You don’t need to be an insider to qualify. You need specific, credible information about potential violations. Tips can be submitted confidentially, and the SEC has strong anti-retaliation protections for whistleblowers in employment situations.
More on how that program works, including what qualifies as a tip and how awards are calculated, in ConFraud’s guide to the SEC whistleblower program.
Red Flags You Can Check Right Now
Before you invest in anything that promises consistent double-digit returns:
- Search the adviser’s name at finra.org/brokercheck, every registered securities professional has a record there. If they’re not there, they’re not registered.
- Search the fund at sec.gov/cgi-bin/browse-edgar, registered investment advisers file with the SEC. Review their Form ADV.

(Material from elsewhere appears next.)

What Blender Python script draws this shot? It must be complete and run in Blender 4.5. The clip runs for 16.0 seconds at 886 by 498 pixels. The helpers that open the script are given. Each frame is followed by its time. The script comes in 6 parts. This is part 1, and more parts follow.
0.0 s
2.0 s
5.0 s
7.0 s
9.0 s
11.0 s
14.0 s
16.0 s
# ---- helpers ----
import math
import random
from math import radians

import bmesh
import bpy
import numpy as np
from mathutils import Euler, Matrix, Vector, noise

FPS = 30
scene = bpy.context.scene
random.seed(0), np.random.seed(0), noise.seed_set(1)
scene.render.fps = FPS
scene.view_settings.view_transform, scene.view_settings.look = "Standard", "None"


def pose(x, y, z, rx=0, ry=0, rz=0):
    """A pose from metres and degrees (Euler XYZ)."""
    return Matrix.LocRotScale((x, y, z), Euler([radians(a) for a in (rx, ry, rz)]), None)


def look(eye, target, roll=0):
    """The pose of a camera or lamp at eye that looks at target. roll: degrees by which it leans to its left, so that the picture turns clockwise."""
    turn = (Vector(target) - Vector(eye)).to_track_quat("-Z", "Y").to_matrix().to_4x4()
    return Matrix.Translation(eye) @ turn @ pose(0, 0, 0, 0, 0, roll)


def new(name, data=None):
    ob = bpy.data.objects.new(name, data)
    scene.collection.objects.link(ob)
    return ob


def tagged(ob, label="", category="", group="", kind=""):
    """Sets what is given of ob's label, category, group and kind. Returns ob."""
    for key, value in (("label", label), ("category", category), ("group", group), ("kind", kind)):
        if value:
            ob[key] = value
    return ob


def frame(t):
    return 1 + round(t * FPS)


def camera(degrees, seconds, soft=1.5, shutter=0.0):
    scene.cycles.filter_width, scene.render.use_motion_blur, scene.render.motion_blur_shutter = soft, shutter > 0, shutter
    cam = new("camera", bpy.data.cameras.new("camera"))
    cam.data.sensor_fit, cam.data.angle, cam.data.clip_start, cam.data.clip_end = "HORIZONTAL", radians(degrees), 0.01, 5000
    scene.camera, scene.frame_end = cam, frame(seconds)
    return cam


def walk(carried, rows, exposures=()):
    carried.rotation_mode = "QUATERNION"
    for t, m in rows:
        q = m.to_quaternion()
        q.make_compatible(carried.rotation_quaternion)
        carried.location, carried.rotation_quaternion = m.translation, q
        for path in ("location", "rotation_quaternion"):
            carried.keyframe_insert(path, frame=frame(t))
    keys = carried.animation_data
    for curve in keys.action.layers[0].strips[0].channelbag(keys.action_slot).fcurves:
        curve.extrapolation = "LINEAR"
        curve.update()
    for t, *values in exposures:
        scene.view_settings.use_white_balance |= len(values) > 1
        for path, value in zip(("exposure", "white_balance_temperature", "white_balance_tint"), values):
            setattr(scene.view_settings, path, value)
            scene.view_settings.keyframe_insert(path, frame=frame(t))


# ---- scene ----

- Ask for the name of the independent custodian holding your assets. Call that custodian directly (number from their website, not from your adviser) and verify your account exists.
- Ask for audited financial statements from a recognizable, independent accounting firm.
- Search the principal’s name at courtlistener.com and pacermonitor.com for prior legal issues.
None of this takes more than an hour. Every legitimate investment manager will welcome these questions. The ones who discourage them are telling you something.